Se as atitudes proposicionais práticas de (i) forçar a elevação da taxa de juros mediante a auto provocada desancoragem das expectativas dos agentes econômicos e (ii) de comprar dólares em grande escala expressassem simplesmente o medo de perda financeira dos detentores de grandes aplicações, deveríamos reconhecer que ela seria moralmente inocente, porque afinal ter medo não é algo que se possa censurar, mesmo quando esse sentimento seja infundado, caso em que o que cabe fazer são ponderações de que não há razão para tanto temor.
Ocorre, porém, que nossas condutas práticas não se tornam subjetivamente enviesadas somente em função de nossas emoções, como no exemplo, o medo. Elas se tornam subjetivamente práticas também em função de (i) nossos interesses e de (ii) intenções associadas tanto a (II.i) defesa de tais interesses, quanto a “(II.ii) a promoção de nossos ideais, religiosos, morais ou políticos.

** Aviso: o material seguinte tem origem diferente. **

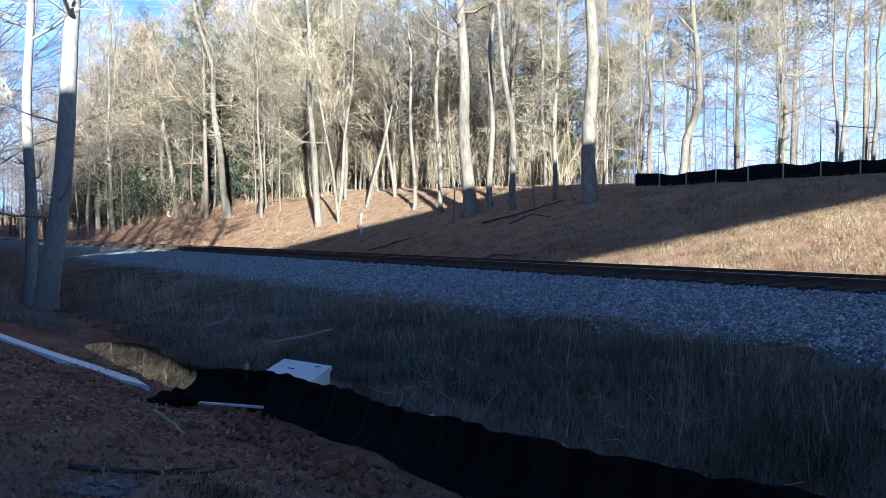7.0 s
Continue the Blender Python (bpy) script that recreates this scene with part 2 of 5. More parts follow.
class Mesh:
    """Collects vertices and faces of one mesh."""

    def __init__(self):
        self.v, self.f = [], []

    def add(self, verts, faces):
        k = len(self.v)
        self.v += [tuple(p) for p in verts]
        self.f += [tuple(i + k for i in f) for f in faces]
        return self

    def box(self, x0, x1, y0, y1, z0, z1, m=None, c=0.0):
        """A box with its four long edges chamfered by c."""
        if c:
            ring = [(y0 + c, z0), (y1 - c, z0), (y1, z0 + c), (y1, z1 - c), (y1 - c, z1), (y0 + c, z1), (y0, z1 - c), (y0, z0 + c)]
        else:
            ring = [(y0, z0), (y1, z0), (y1, z1), (y0, z1)]
        return self.prism(ring, x0, x1, m)

    def prism(self, ring, x0, x1, m=None):
        """A ring in the yz plane drawn out along x."""
        n = len(ring)
        vs = [Vector((x0, y, z)) for y, z in ring] + [Vector((x1, y, z)) for y, z in ring]
        if m:
            vs = [m @ p for p in vs]
        fs = [tuple(range(n))[::-1], tuple(range(n, 2 * n))] + [(i, (i + 1) % n, n + (i + 1) % n, n + i) for i in range(n)]
        return self.add(vs, fs)

    def plate(self, ring, y0, y1):
        """A ring in the xz plane drawn out along y."""
        n = len(ring)
        vs = [(x, y0, z) for x, z in ring] + [(x, y1, z) for x, z in ring]
        fs = [tuple(range(n)), tuple(range(n, 2 * n))[::-1]] + [(i, n + i, n + (i + 1) % n, (i + 1) % n) for i in range(n)]
        return self.add(vs, fs)

    def tube(self, pts, rad, sides=6, caps=True):
        k = len(self.v)
        pts = [Vector(p) for p in pts]
        for i, p in enumerate(pts):
            d = (pts[min(i + 1, len(pts) - 1)] - pts[max(i - 1, 0)]).normalized()
            a = d.cross(Vector((0.31, 0.95, 0.1)) if abs(d.y) < 0.9 else Vector((1, 0, 0))).normalized()
            b = d.cross(a)
            r = rad[i] if isinstance(rad, (list, tuple)) else rad
            for j in range(sides):
                w = 2 * math.pi * j / sides
                self.v.append(tuple(p + r * (a * math.cos(w) + b * math.sin(w))))
        for i in range(len(pts) - 1):
            for j in range(sides):
                q = k + i * sides
                self.f.append((q + j, q + (j + 1) % sides, q + sides + (j + 1) % sides, q + sides + j))
        if caps:
            self.f.append(tuple(k + j for j in range(sides))[::-1])
            self.f.append(tuple(k + (len(pts) - 1) * sides + j for j in range(sides)))
        return self

    def data(self, name, material, smooth=False):
        me = bpy.data.meshes.new(name)
        me.from_pydata(self.v, [], self.f)
        me.materials.append(material)
        if smooth:
            me.polygons.foreach_set("use_smooth", [True] * len(me.polygons))
        me.update()
        return me


def part(name, mesh, material, parent=None, label="", smooth=False, kind=""):
    ob = new(name, mesh if isinstance(mesh, bpy.types.Mesh) else mesh.data(name, material, smooth))
    if parent:
        ob.parent = parent
    return tagged(ob, label, kind=kind)


def array_mesh(name, v, f, material, smooth=False):
    """A mesh from arrays of vertices and triangles."""
    me = bpy.data.meshes.new(name)
    v, f = np.asarray(v, np.float32), np.asarray(f, np.int32)
    k = f.shape[1]
    me.vertices.add(len(v))
    me.vertices.foreach_set("co", v.ravel())
    me.loops.add(f.size)
    me.loops.foreach_set("vertex_index", f.ravel())
    me.polygons.add(len(f))
    me.polygons.foreach_set("loop_start", np.arange(0, f.size, k, dtype=np.int32))
    me.polygons.foreach_set("loop_total", np.full(len(f), k, np.int32))
    me.materials.append(material)
    me.update(calc_edges=True)
    if smooth:
        me.polygons.foreach_set("use_smooth", np.ones(len(f), bool))
    return me


# ---- the lie of the land: camera side, ditch, track bed, cutting bank, plateau
Y_TRACK = 15.4
# the unseen rise behind the camera is added to hold back low sky light
LIE_Y = [-60, -25, -12, -5, 0, 1.6, 2.6, 3.15, 3.65, 4.3, 5.4, 6.6, 8, 9.6, 12, 18, 20.2, 21.2]
LIE_Z = [9.0, 7.0, 1.6, -0.5, -0.68, -0.82, -0.96, -1.08, -1.20, -1.22, -1.15, -1.0, -0.78, -0.55, -0.6, -0.6, -0.5, -0.35]


def ground_z(x, y):
    x, y = np.asarray(x, float), np.asarray(y, float)
    z = np.interp(y, LIE_Y, LIE_Z) - 0.05 * np.exp(-((y - 4.6) / 1.8) ** 2) * np.clip(-x - 18, 0, 7)
    z = z - 0.32 * np.exp(-((y - 3.70) / 0.50) ** 2) * np.clip((-x - 8.2) / 1.2, 0, 1) * np.clip((x + 15.2) / 1.5, 0, 1)
    top = 3.4 + 1.1 * np.clip((-x - 20) / 30, 0, 1) + 1.2 * np.clip((-x - 62) / 15, 0, 1)
    slope = 0.45 + 0.12 * np.clip((-x - 60) / 20, 0, 1)
    # the crest is rounded off
    a, c = -0.35 + slope * (y - 21.2), top + 0.02 * (y - 30)
    crest = 0.5 * (a + c - np.sqrt((a - c) ** 2 + 0.5)) + 0.06
    return np.where(y > 21.2, np.maximum(crest, -0.5), z)


def lumps(x, y):
    """Small unevenness."""
    return (0.035 * np.sin(2.1 * x + 1.3 * np.sin(1.7 * y)) * np.sin(1.9 * y + 0.7 * np.sin(1.1 * x)) + 0.02 * np.sin(5.3 * x + 2 * np.sin(4.1 * y)) * np.sin(4.7 * y))


def lie(x, y):
    return float(ground_z(x, y) + lumps(x, y))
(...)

É evidente, no entanto, que, no caso da conjuntura político-econômica presente no Brasil, a movimentação do Mercado nestes dias está dirigida em parte a obter ganhos ou evitar perdas financeiras com a instabilidade de preço dos ativos e, por outra parte, com o propósito político de desestabilizar o governo. Essa ação não é a mera agregação atomizada de condutas individuais, mas é estruturada com os grandes investidores dando o rumo dos movimentos de compra e venda de ativos seja por meio do mecanismo indireto e do efeito demonstração da compra de dólares em grande escala, seja de modo explícito por meio de telefonemas, falas de corretores e assessores com seus clientes, os quais, aliás, conforme pesquisa recente, são quase unanimemente posicionados politicamente contra o governo Lula.
A esses mecanismos de ordenação serial, próprios da ação de agentes dispersos e que se encontram no ponto exato da passagem das condutas serializadas à ação concertada própria dos grupos, para valer-me aqui das precisas e preciosíssmas análises de Jean-Paul Sartre, agregam-se ainda as entrevistas dadas aos muitos jornalistas que cobrem as ações e reações do mundo financeiro, cujo destaque na mídia é enorme, como se constata nos jornais impressos e televisivos, assim como nas redes sociais.
Em resumo, estamos diante de uma crise política criada pelo antagonismo entre o governo que se comprometeu com um ajuste fiscal mais lento e cujos ônus sejam melhor distribuídos e forças sociais hegemônicas que querem um governo menor e que não tenha compromisso com a redução de desigualdades, nem preocupação com o desenvolvimento econômico do país, e para o qual 40 anos de mediocridade de crescimento e desenvolvimento social é indiferente, ou, pelo menos, algo que, deixando o mercado funcionar, acabará ocorrendo, cabendo aos que enquanto isso e desde sempre não vão bem, ter o quê? Paciência, ora bolas, e esforçar-se por si mesmos para vencer suas limitações e carências, não importa com que capital pessoal e social tenham ou deixem de ter.
A verdade é que a disparada do dólar é um ataque especulativo do mais poderoso dos atores políticos do Brasil, o partido do mercado, cujo objetivo é impedir que o atual governo venha a haurir qualquer reconhecimento pelo excelente momento da economia – crescimento do PIB, depois de anos, finalmente além de 3%, redução do desemprego, diminuição da pobreza e mesmo aumento na taxa de formação de capital fixo –dados todos que refletem o anseio da sociedade brasileira de voltar a ter um país economicamente dinâmico e capaz de fazer disso o vetor e o motor de nossa passagem a uma fase de maior confiança em nós mesmos, de compromisso com retirar o Brasil do campeonato da maior desigualdade econômica do mundo, e nos devolver a esperança de que nosso país venha estar à altura de suas potencialidades, à altura de si mesmo.